Yes. I think there are a couple of points to make. First, that project has performed exceptionally well. It has gone so well that the general contractor involved has brought us into a manufacturing facility in Idaho related to food products. We are also exploring additional projects with them as they plan to undertake a few more. Therefore, if opportunities arise, we will continue to redirect those resources to what I refer to as the E-Infrastructure sector, which includes data centers, manufacturing, and similar areas. The team has done an excellent job, and just as importantly, they are very enthusiastic about expanding into this market and are working hard to achieve that.

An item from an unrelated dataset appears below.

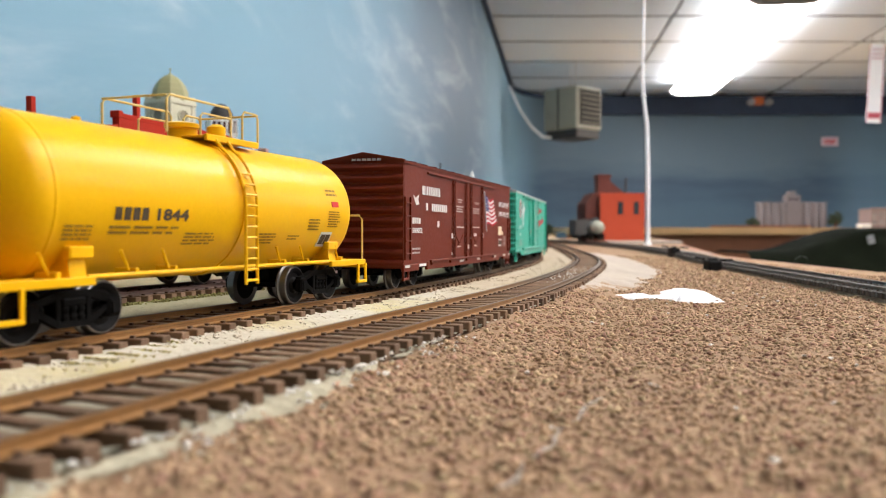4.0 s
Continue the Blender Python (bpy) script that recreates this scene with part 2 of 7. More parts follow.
class Shape:
    def __init__(self):
        self.v, self.f = [], []

    def add(self, verts, faces):
        k = len(self.v)
        self.v += [tuple(p) for p in verts]
        self.f += [tuple(i + k for i in f) for f in faces]
        return self

    def box(self, x0, x1, y0, y1, z0, z1, c=0.0):
        """A box, its edges cut back by c."""
        x0, x1, y0, y1, z0, z1 = min(x0, x1), max(x0, x1), min(y0, y1), max(y0, y1), min(z0, z1), max(z0, z1)
        if c <= 0:
            p = [(x, y, z) for z in (z0, z1) for y in (y0, y1) for x in (x0, x1)]
            return self.add(p, [(0, 2, 3, 1), (4, 5, 7, 6), (0, 1, 5, 4), (2, 6, 7, 3), (0, 4, 6, 2), (1, 3, 7, 5)])
        c = min(c, (x1 - x0) * 0.45, (y1 - y0) * 0.45, (z1 - z0) * 0.45)
        lo, hi = (x0, y0, z0), (x1, y1, z1)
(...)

As we look ahead to 2024 and 2025, we hope to not only see a significant presence in projects in the Southeast but also to start expanding into the Northeast, which will allow us to broaden our reach with those key customers.

Brian Russo, Analyst

Okay. Great. And then just lastly, the Unsigned Awards mostly in the Transportation Solutions segment. Are those still mostly comprised of highway work? Or is that where we're starting to see the aviation projects pick up in the unsigned bids?

Ronald Ballschmiede, CFO

Yes, I believe the focus is mainly on roads, highways, and bridges. There are a few smaller projects in the aviation sector that are pending final approvals. Larger aviation opportunities are likely to be awarded this year, but the work will probably carry into 2024, which we anticipate will occur. There are some promising projects currently in development.

Operator, Operator

At this time, I will now turn the call back over to Joe Cutillo for closing comments.

Joseph Cutillo, CEO

Thank you. Thanks again, everyone, for joining our call today. If you have any follow-up questions or wish to schedule a call, please feel free to contact Noelle Dilts. Her contact information can be found in our press release. I want to thank everybody for participating, and have a great day.

Operator, Operator

This concludes today's conference. You may disconnect your lines at this time. Thank you for your participation.